Runaway Bride
If you want a dead-on example of what critics mean when they call a film “product,” as opposed to, say, “entertainment” or – we should be so lucky – “art,” check out Runaway Bride. This puppy comes prepackaged, market-tested, dolled-up as shiny as shrink-wrap and priced to sell. Remember in Pretty Woman when the hooker played by Julia Roberts turned to her wealthy john (Richard Gere) and said, “I’m a sure thing”? That’s Runaway Bride.
Is Bride as good as Pretty Woman? Trick question. That tarnished Cinderella fable was the first big hit of the Nineties. But some critics, myself included, choked on the film’s unbridled zest for consumerism. What saved the day was Roberts’ star turn, her deft teamwork with Gere and the way the director, Garry Marshall, delighted in letting the supporting players – Hector Elizondo’s hotel manager, Larry Miller’s unctuous salesman – steal a few scenes.

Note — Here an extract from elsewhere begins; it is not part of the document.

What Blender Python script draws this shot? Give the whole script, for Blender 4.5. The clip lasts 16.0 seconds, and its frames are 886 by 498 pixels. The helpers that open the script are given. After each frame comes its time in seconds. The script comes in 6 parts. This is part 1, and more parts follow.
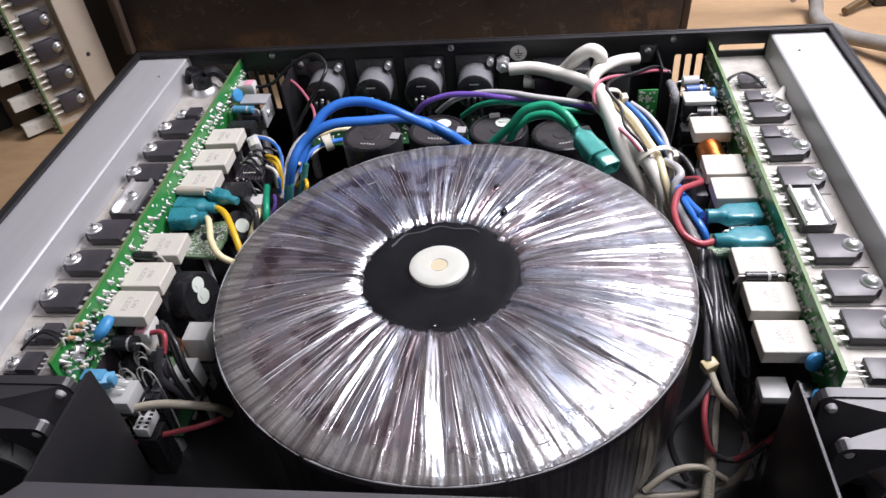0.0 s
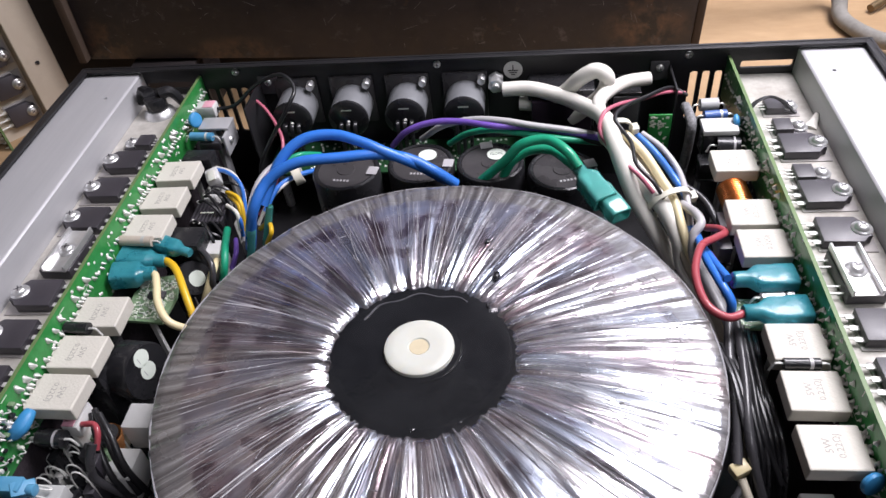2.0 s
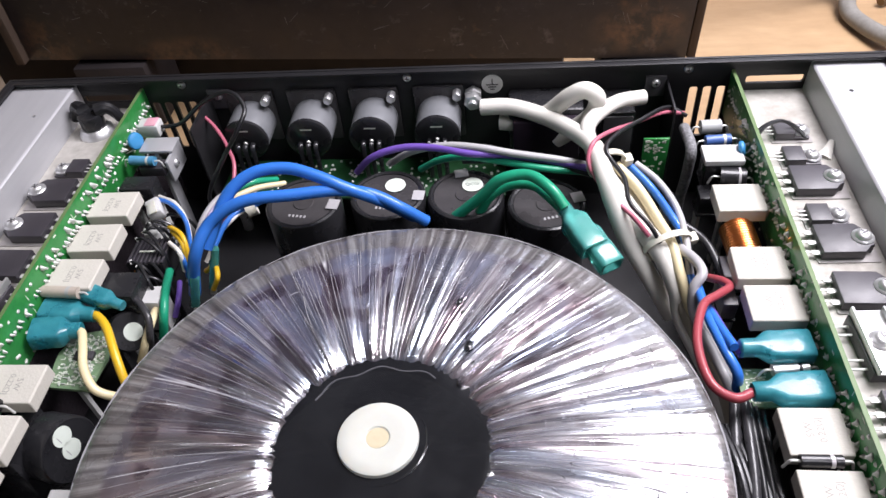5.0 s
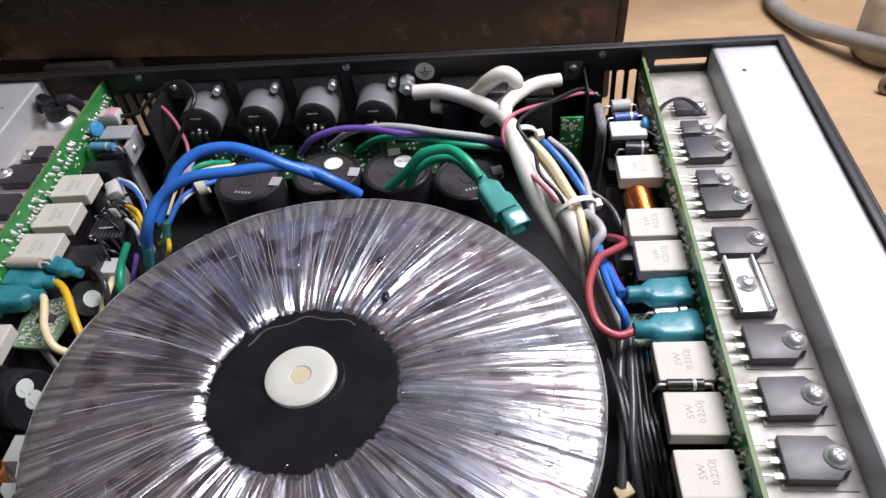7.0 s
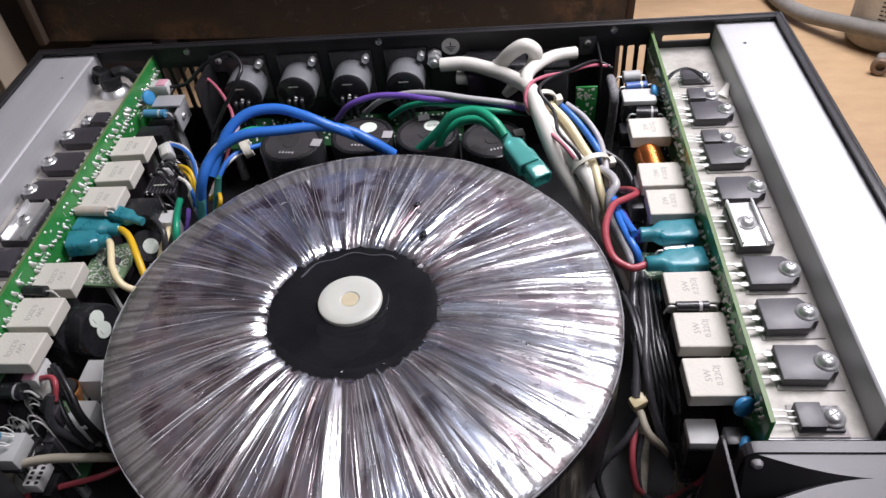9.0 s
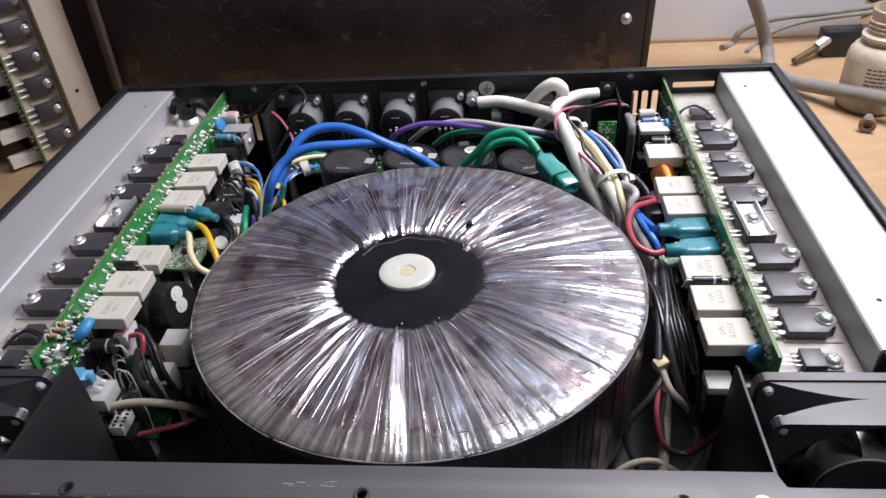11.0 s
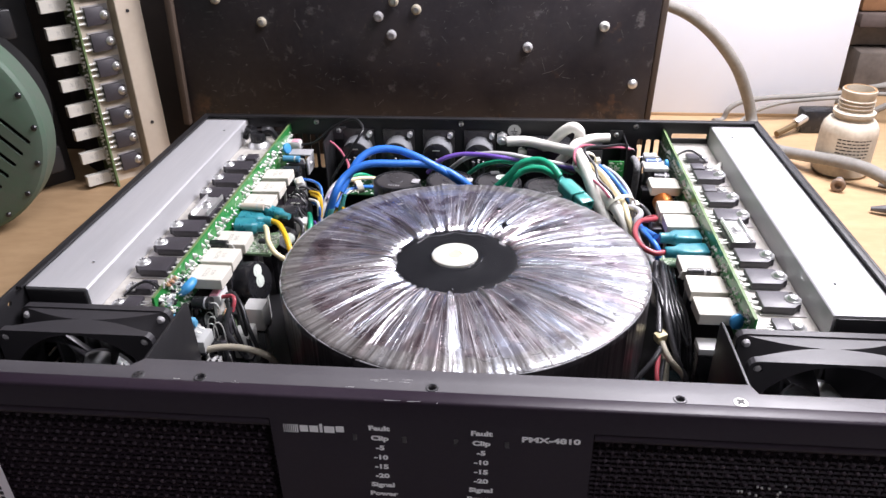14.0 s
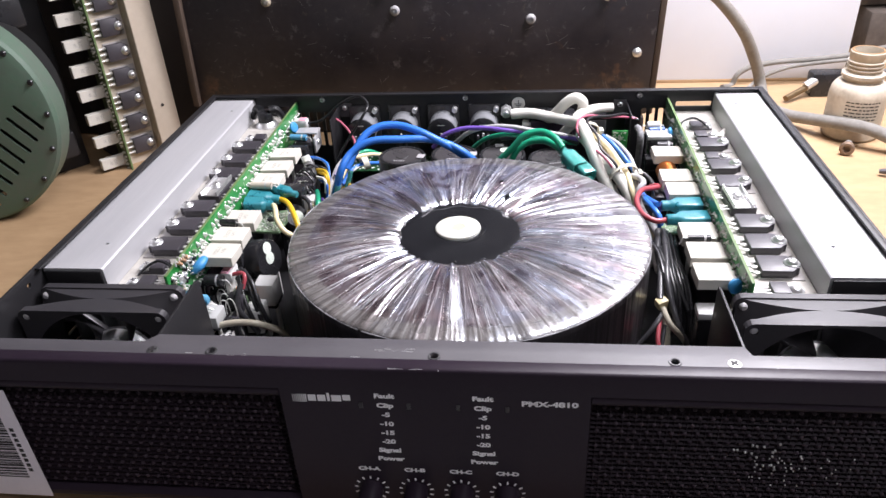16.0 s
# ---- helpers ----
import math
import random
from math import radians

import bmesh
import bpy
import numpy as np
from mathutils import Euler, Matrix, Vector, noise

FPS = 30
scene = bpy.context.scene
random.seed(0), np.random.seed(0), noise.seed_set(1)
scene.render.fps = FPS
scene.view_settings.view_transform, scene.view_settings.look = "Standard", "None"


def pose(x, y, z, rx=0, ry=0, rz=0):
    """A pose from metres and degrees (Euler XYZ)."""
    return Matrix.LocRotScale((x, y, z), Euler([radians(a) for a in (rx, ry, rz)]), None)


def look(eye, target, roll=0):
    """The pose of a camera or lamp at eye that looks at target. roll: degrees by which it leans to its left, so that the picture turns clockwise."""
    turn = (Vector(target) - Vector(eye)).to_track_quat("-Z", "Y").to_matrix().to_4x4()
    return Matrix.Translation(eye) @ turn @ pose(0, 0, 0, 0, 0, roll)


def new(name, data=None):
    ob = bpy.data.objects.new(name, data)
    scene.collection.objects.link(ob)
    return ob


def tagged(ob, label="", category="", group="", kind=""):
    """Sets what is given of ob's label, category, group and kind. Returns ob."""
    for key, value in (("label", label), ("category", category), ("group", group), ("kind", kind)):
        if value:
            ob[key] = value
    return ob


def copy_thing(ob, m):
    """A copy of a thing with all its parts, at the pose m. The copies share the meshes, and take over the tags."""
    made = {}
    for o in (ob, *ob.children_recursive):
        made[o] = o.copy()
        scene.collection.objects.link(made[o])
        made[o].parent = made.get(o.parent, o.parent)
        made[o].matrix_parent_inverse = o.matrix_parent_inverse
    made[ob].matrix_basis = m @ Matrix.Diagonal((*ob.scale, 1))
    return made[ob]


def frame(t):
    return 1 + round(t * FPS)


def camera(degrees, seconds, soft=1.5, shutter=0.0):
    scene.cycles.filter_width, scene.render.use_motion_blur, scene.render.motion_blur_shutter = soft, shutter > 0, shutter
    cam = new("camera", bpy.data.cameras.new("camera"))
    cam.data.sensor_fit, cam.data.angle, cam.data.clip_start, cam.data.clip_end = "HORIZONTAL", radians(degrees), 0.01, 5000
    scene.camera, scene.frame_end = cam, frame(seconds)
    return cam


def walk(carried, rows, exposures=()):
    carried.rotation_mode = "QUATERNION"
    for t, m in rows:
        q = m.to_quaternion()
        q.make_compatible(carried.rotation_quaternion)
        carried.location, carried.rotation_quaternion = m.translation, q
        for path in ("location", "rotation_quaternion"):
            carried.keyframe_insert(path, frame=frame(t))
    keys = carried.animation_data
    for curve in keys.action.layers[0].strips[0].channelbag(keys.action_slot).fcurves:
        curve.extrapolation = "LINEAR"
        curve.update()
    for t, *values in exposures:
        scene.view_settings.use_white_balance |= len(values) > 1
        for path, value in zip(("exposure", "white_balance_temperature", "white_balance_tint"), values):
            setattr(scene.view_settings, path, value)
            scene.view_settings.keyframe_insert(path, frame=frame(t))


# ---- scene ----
cam = camera(62.4, 16.0)
PATH = [
    (0, (0.042, -0.114, 0.335), (-0.201, 1.379, -0.973), -6.5),
    (0.5, (0.044, -0.113, 0.333), (-0.202, 1.381, -0.973), -6.7),
    (1, (0.043, -0.106, 0.332), (-0.18, 1.398, -0.967), -5.7),
    (1.5, (0.046, -0.07, 0.331), (-0.125, 1.414, -0.999), -4.9),
    (2, (0.042, -0.049, 0.33), (-0.192, 1.398, -1.031), -6.8),
    (2.5, (0.03, -0.048, 0.332), (-0.199, 1.385, -1.043), -6.5),
    (3, (0.024, -0.041, 0.336), (-0.223, 1.366, -1.064), -7.2),
    (3.5, (0.025, -0.028, 0.334), (-0.183, 1.373, -1.078), -6.1),
    (4, (0.031, -0.008, 0.332), (-0.169, 1.391, -1.082), -6.1),
    (4.5, (0.032, 0.004, 0.328), (-0.165, 1.399, -1.091), -5.7),
    (5, (0.046, 0.005, 0.326), (-0.157, 1.394, -1.099), -6.4),
    (5.2, (0.055, 0.005, 0.325), (-0.148, 1.386, -1.106), -6.8),
    (7.3, (0.078, -0.039, 0.335), (-0.097, 1.364, -1.079), -6.6),
    (7.5, (0.076, -0.046, 0.335), (-0.088, 1.358, -1.08), -6.2),
    (8, (0.073, -0.055, 0.334), (-0.107, 1.341, -1.087), -6.8),
    (8.5, (0.07, -0.062, 0.337), (-0.118, 1.35, -1.067), -6.8),
    (9, (0.067, -0.073, 0.339), (-0.118, 1.345, -1.059), -6.6),
    (9.5, (0.068, -0.096, 0.335), (-0.14, 1.329, -1.052), -7.2),
    (10, (0.063, -0.111, 0.332), (-0.185, 1.325, -1.039), -8.1),
    (10.2, (0.059, -0.116, 0.329), (-0.167, 1.366, -0.995), -7.0),
    (12.3, (0.042, -0.198, 0.327), (-0.123, 1.473, -0.76), -2.5),
    (12.5, (0.039, -0.204, 0.326), (-0.091, 1.485, -0.737), -1.2),
    (13, (0.035, -0.215, 0.327), (-0.151, 1.459, -0.751), -2.8),
    (13.5, (0.033, -0.228, 0.33), (-0.191, 1.457, -0.724), -2.8),
    (14, (0.03, -0.24, 0.328), (-0.142, 1.491, -0.659), -1.1),
    (14.5, (0.031, -0.248, 0.328), (-0.148, 1.484, -0.655), -2.0),
    (15, (0.034, -0.25, 0.33), (-0.19, 1.478, -0.653), -3.2),
    (15.5, (0.036, -0.25, 0.331), (-0.148, 1.48, -0.655), -2.4),
    (16, (0.039, -0.247, 0.331), (-0.18, 1.444, -0.713), -3.4),
]
walk(cam, [(t, look(eye, target, roll)) for t, eye, target, roll in PATH],
     [(0.0, 0.04, 6500, 18), (2.5, -0.03, 6500, 18), (5.0, 0.11, 6500, 18), (7.5, -0.34, 6500, 18), (9.0, -0.33, 6500, 18), (10.0, -0.36, 6500, 18), (12.5, 0.38, 6500, 18), (13.0, 0.50, 6500, 18), (14.5, 0.63, 6500, 18), (16.0, 0.64, 6500, 18)])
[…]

All of the above have reunited for Runaway Bride. And none of that slutty stuff for this PG-rated bonbon. As Maggie Carpenter, a small-town Maryland girl, Roberts is selling hardware, not giving head. Maggie’s one fault is her habit of getting engaged to men she dumps at the altar. The fact that she’s about to have a fourth go, this time with Coach Bob (Christopher Meloni), excites the tabloid heart of New York reporter Ike Graham (Gere). This feminist-baiter hits town to watch Maggie run again, only to – what else? – fall in love with her himself. It’s a sitcom plot, loaded with sitcom jokes (an old lady gushes about Ike’s “tight butt”) and directed by sitcom shtick master Marshall. Roberts rides above it all with her usual smiling radiance, and it helps having the great Joan Cusack around as her best pal. Gere exudes rumpled charm, which helps when the same old lady starts hyperventilating about the bride’s fear of the “one-eyed snake.” For the real deal in romantic comedy, stick with Roberts and Hugh Grant in Notting Hill. It’s about feeling, not product.